DAVE Lewis, the boss of Tesco, is leaving the supermarket giant after five years, declaring its turnaround complete.
He is one of three top bosses on the move in the business world. City veteran Martin Gilbert is to leave Standard Life Aberdeen after nearly four decades with the business, while Metro Bank founder Vernon Hill is relinquishing all roles at the troubled lender.
Mr Lewis – dubbed Drastic Dave for his radical shake up of the UK’s largest grocer – said he was leaving the “all consuming” role to spend more time with his family and ponder his next move.
He will not leave until next year, when he will be replaced by Boots lifer Ken Murphy.
Mr Lewis, who has held the role since September 2014, said: “My decision to step down as group CEO is a personal one.
“I believe that the tenure of the CEO should be a finite one and that now is the right time to pass the baton.
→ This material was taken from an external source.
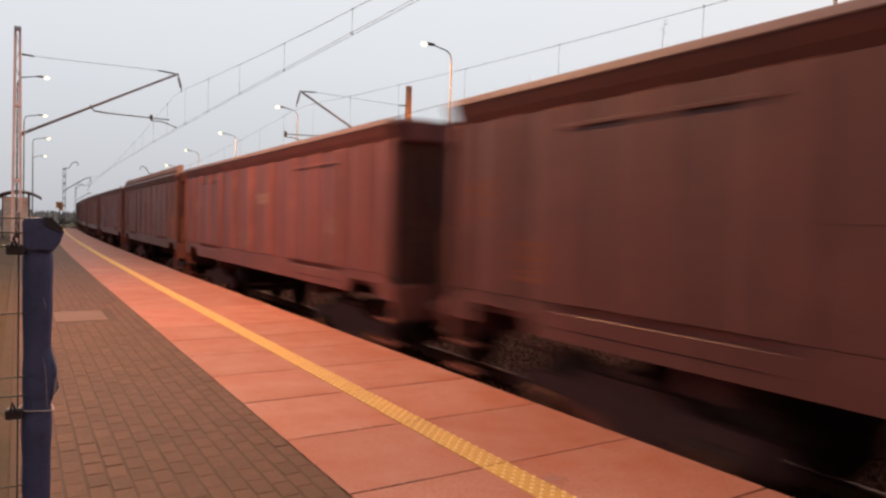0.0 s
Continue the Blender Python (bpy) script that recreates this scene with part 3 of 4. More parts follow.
# a loose flap of film with frayed ribs
bm = bmesh.new()
prism(bm, [(0.034, 1.00), (0.043, 0.965), (0.053, 0.915), (0.051, 0.905), (0.034, 0.880)], -0.030, -0.012)
bmesh.ops.bevel(bm, geom=bm.edges[:], offset=0.002, segments=1, affect="EDGES", profile=0.5)
part("film_flap", bm, M_FILM, post, "loose flap of blue film")
for s in range(6):
    z = 0.888 + 0.009 * s
    bm = bmesh.new()
    tube(bm, [(0.037 + 0.0006 * s, -0.033, z), (0.042 + 0.0008 * s, -0.035, z + 0.008), (0.047 + 0.0005 * s, -0.032, z + 0.017)], 0.0012, 4)
    part("film_thread", bm, M_STRAP, post)
for k, (x0, z0, x1, z1) in enumerate(((0.012, 1.17, 0.020, 1.13), (0.014, 1.00, 0.022, 0.93), (0.020, 0.94, 0.024, 0.86), (-0.01, 1.375, -0.002, 1.35))):
    bm = bmesh.new()
    tube(bm, [(x0, -0.0405, z0), ((x0 + x1) / 2 + 0.001, -0.0415, (z0 + z1) / 2), (x1, -0.0405, z1)], [0.0004, 0.0011, 0.0004], 4)
    part("crease", bm, M_STRAP, post, "pale crease in the film")
for z, tilt in ((1.300, 0.003), (0.853, -0.004)):
    bm = bmesh.new()
    ring = []
    for k in range(19):
        a = 2 * math.pi * k / 18
        rr = 0.040 / max(abs(math.cos(a)), abs(math.sin(a))) ** 0.72
        ring.append((rr * math.cos(a), rr * math.sin(a), z + tilt * math.cos(a)))
    tube(bm, ring, 0.0022, 5)
    part("tie", bm, M_STRAP, post, "pale tie strap")
    bm = bmesh.new()
    box(bm, -0.075, -0.032, -0.052, -0.02, z - 0.014, z + 0.014, 0.004)
    tube(bm, [(-0.062, -0.05, z + 0.006), (-0.058, -0.058, z + 0.035), (-0.048, -0.054, z + 0.006)], 0.004, 6)
    part("clamp", bm, M_CLAMP, post, "black panel clamp with a bolt")
tagged(post, "square fence post wrapped in creased dark blue film", "fence post")

panel = empty("wire_mesh_fence", pose(0.0, FY - 0.03, 0))
heights = [0.05, 0.25, 0.45, 0.65, 0.853, 0.903, 0.95, 1.125, 1.308, 1.345, 1.385]
for z in heights:
    bm = bmesh.new()
    dy = -0.02 if z in (0.903, 1.345) else 0.0
    tube(bm, [(-1.9, dy, z), (0.02, dy, z)], 0.0026, 5)
    part("horizontal_wire", bm, M_FENCE, panel)
for k in range(26):
    x = 0.003 - 0.05 * k
    bm = bmesh.new()
    tube(bm, [(x, 0.004, 0.03), (x, 0.004, 0.85), (x, -0.016, 0.903), (x, 0.004, 0.955), (x, 0.004, 1.30), (x, -0.016, 1.345), (x, 0.004, 1.40)], 0.0022, 5)
    part("vertical_wire", bm, M_FENCE, panel)
tagged(panel, "dark welded wire fence panel clamped to the blue post", "wire fence")

# ---- bare trees and brush across the line ----


def sapling(rng, h):
    """A thin bare tree: a bent tapered stem with short upright branches."""
    bm = bmesh.new()
    x = y = 0.0
    pts, rad = [], []
    for i in range(9):
        f = i / 8
        pts.append((x, y, h * f - 0.2))
        rad.append(0.032 * (1 - f) + 0.006)
        x += rng.uniform(-0.09, 0.09)
        y += rng.uniform(-0.09, 0.09)
    tube(bm, pts, rad, 5)
    for i in range(26):
        f = rng.uniform(0.25, 0.97)
        k = min(7, int(f * 8))
        a = Vector(pts[k]).lerp(Vector(pts[k + 1]), f * 8 - k)
        ang, ln = rng.uniform(0, 6.28), rng.uniform(0.35, 1.15) * (1.25 - f)
        d = Vector((math.cos(ang) * 0.5, math.sin(ang) * 0.5, 1.0)).normalized()
        b = a + d * ln * 0.5 + Vector((math.cos(ang), math.sin(ang), 0)) * 0.06
        tube(bm, [a, b, a + d * ln + Vector((0, 0, 0.1 * ln))], [0.010, 0.007, 0.004], 4)
    return bm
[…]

“Our turnaround is complete, we have delivered all the metrics we set for ourselves.”
His surprise decision to step down came as the supermarket revealed flat sales in the six months to August 24 at £28.3 billion, with pre-tax profits up 6.7 per cent at £494 million.
UK and Ireland sales ticked up up 0.1 per cent on a comparable basis.
Its ‘Exclusively at Tesco’ brands are gaining volume share from its rivals including the discounters.
Tesco is speeding up its Express store openings, with 150 UK openings in the next three years, and four new superstores.
The grocer is also trialling cashless stores where customers who use the app can enter a store, pick-up products and leave, with payment processed automatically.
In the financial world, troubled lender Metro Bank is cutting ties with controversial founder Vernon Hill.
The group said in July that Mr Hill would step down as chairman of the business but stay on as president and a non-executive director.
But yesterday it was announced that he leaving the business on December 31.
Metro Bank shares have shed more than 80 per cent of their value since the start of 2019. In January, it revealed a £900 million accounting blunder.
Metro banking on a change
Vernon Hill's departure comes after months of pressure from investors and regulators who expressed unease about his decision to remain on the company board despite resigning as chairman.
The colourful American entrepreneur co-founded the bank more than eight years ago, focusing on building customer-friendly branches.
Mr Hill said in an interview earlier this year that he would “probably die” at the lender.
However, the business has faced mounting corporate governance concerns.
And late last month, the lender had to pull a bond sale after a lack of investor interest.
Sir Michael Snyder, senior independent director at Metro Bank, said: “The board shares Vernon’s view that Metro Bank has now reached a point where an independent chairperson is appropriate to oversee the next stage of our journey.”
It should be commended for trying to turn over a new leaf. As investor Royal London says: “We hope this change in leadership will help the Board draw a line under the governance issues at Metro Bank and focus on restoring shareholder trust and improving financial performance.”
Meanwhile financial veteran Gilbert – vice chairman of the group and chairman of Aberdeen’s investment arm – said he will not be standing for re-election at the company’s annual shareholder meeting in May next year – 14 months after he stood down as the firm’s chief executive.
He said: “It has been an incredible journey, almost unimaginable from the earliest days when we were just three people in one office in Aberdeen with £50 million under management to today’s total in excess of £500 billion.”